PROBLEM STATEMENT
Skip every picture and transcribe the remaining material exactly.

RECORDED INFORMATION
════════════════
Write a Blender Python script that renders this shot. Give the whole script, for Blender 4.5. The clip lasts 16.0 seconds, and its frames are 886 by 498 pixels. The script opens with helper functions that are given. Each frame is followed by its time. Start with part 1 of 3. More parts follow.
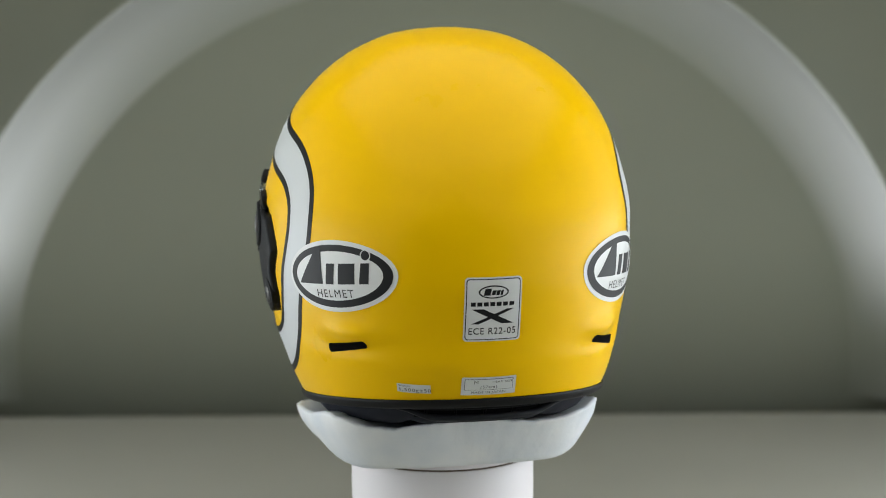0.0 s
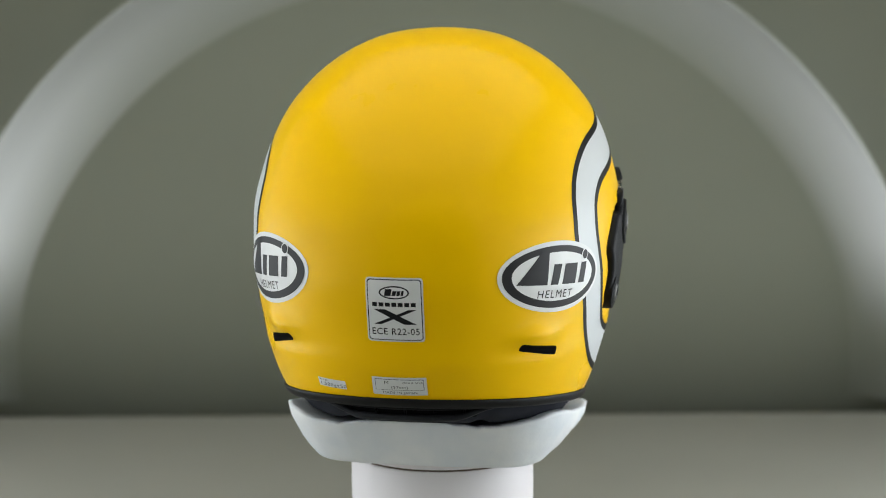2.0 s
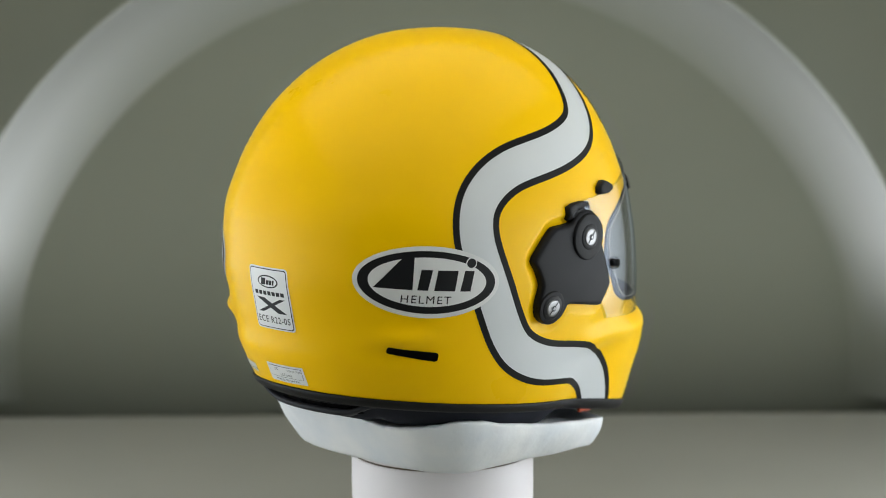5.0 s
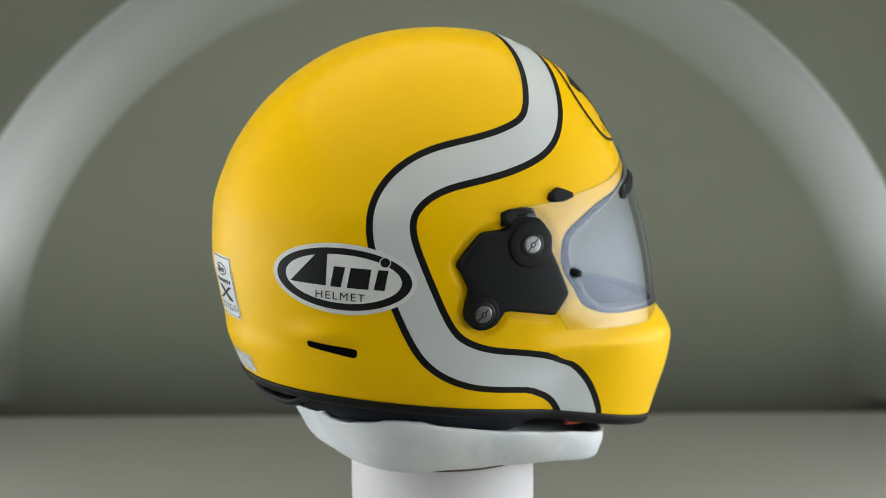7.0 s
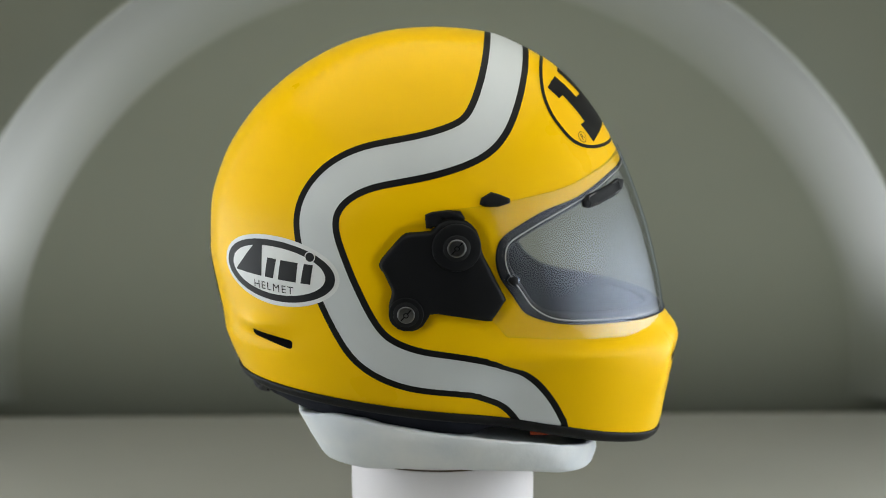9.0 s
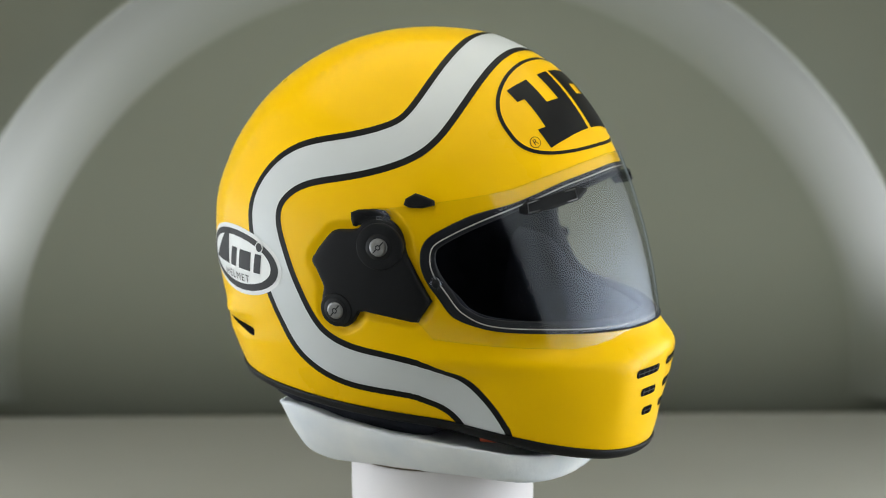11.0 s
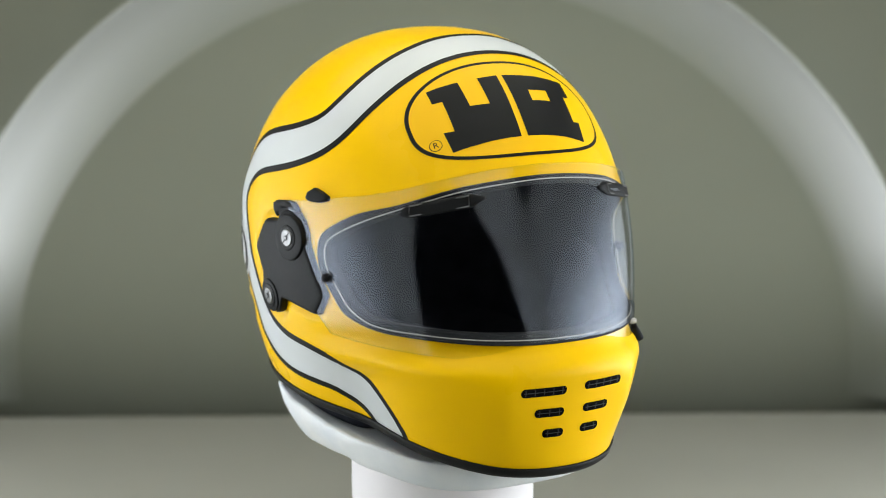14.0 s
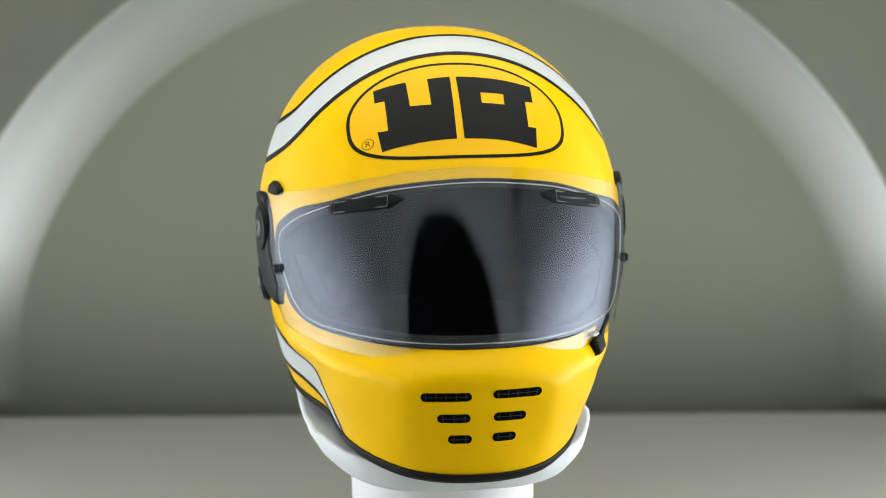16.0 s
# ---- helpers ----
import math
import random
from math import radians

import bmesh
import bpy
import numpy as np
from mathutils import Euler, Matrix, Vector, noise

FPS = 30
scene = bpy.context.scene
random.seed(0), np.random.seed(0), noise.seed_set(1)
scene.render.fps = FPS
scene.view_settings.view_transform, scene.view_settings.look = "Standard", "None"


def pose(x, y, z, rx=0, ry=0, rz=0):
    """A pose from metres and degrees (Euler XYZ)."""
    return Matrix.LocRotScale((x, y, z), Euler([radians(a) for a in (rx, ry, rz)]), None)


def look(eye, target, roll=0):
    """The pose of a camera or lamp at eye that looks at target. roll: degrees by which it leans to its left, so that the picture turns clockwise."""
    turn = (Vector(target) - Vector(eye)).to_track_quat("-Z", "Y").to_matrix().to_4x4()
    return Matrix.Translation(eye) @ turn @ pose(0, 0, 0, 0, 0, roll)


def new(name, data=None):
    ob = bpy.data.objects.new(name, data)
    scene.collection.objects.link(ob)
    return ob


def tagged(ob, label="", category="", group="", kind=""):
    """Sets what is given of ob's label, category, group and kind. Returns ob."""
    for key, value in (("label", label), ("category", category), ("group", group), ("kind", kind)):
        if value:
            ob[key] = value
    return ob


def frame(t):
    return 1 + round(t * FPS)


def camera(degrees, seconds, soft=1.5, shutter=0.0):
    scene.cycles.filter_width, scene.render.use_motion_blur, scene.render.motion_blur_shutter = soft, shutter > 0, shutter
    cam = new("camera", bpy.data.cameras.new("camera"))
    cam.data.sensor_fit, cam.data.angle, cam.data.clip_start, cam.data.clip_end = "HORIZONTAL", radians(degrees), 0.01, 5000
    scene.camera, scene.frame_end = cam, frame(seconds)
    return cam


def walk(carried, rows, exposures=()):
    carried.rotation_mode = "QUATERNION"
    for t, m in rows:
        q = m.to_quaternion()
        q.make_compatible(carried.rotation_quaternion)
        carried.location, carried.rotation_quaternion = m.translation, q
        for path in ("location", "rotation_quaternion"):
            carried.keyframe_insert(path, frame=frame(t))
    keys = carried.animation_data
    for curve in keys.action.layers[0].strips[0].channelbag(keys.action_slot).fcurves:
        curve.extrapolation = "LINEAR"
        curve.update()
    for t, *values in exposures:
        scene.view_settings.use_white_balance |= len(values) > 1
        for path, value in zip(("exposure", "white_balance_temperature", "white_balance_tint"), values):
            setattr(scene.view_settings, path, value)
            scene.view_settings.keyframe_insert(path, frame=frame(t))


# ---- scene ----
════════════════
RESPONSE TO THE EXERCISE
Write a Blender Python script that renders this shot. Give the whole script, for Blender 4.5. The clip lasts 16.0 seconds, and its frames are 886 by 498 pixels. The script opens with helper functions that are given. Each frame is followed by its time. Start with part 1 of 3. More parts follow.
0.0 s
2.0 s
5.0 s
7.0 s
9.0 s
11.0 s
14.0 s
16.0 s
# ---- helpers ----
import math
import random
from math import radians

import bmesh
import bpy
import numpy as np
from mathutils import Euler, Matrix, Vector, noise

FPS = 30
scene = bpy.context.scene
random.seed(0), np.random.seed(0), noise.seed_set(1)
scene.render.fps = FPS
scene.view_settings.view_transform, scene.view_settings.look = "Standard", "None"


def pose(x, y, z, rx=0, ry=0, rz=0):
    """A pose from metres and degrees (Euler XYZ)."""
    return Matrix.LocRotScale((x, y, z), Euler([radians(a) for a in (rx, ry, rz)]), None)


def look(eye, target, roll=0):
    """The pose of a camera or lamp at eye that looks at target. roll: degrees by which it leans to its left, so that the picture turns clockwise."""
    turn = (Vector(target) - Vector(eye)).to_track_quat("-Z", "Y").to_matrix().to_4x4()
    return Matrix.Translation(eye) @ turn @ pose(0, 0, 0, 0, 0, roll)


def new(name, data=None):
    ob = bpy.data.objects.new(name, data)
    scene.collection.objects.link(ob)
    return ob


def tagged(ob, label="", category="", group="", kind=""):
    """Sets what is given of ob's label, category, group and kind. Returns ob."""
    for key, value in (("label", label), ("category", category), ("group", group), ("kind", kind)):
        if value:
            ob[key] = value
    return ob


def frame(t):
    return 1 + round(t * FPS)


def camera(degrees, seconds, soft=1.5, shutter=0.0):
    scene.cycles.filter_width, scene.render.use_motion_blur, scene.render.motion_blur_shutter = soft, shutter > 0, shutter
    cam = new("camera", bpy.data.cameras.new("camera"))
    cam.data.sensor_fit, cam.data.angle, cam.data.clip_start, cam.data.clip_end = "HORIZONTAL", radians(degrees), 0.01, 5000
    scene.camera, scene.frame_end = cam, frame(seconds)
    return cam


def walk(carried, rows, exposures=()):
    carried.rotation_mode = "QUATERNION"
    for t, m in rows:
        q = m.to_quaternion()
        q.make_compatible(carried.rotation_quaternion)
        carried.location, carried.rotation_quaternion = m.translation, q
        for path in ("location", "rotation_quaternion"):
            carried.keyframe_insert(path, frame=frame(t))
    keys = carried.animation_data
    for curve in keys.action.layers[0].strips[0].channelbag(keys.action_slot).fcurves:
        curve.extrapolation = "LINEAR"
        curve.update()
    for t, *values in exposures:
        scene.view_settings.use_white_balance |= len(values) > 1
        for path, value in zip(("exposure", "white_balance_temperature", "white_balance_tint"), values):
            setattr(scene.view_settings, path, value)
            scene.view_settings.keyframe_insert(path, frame=frame(t))


# ---- scene ----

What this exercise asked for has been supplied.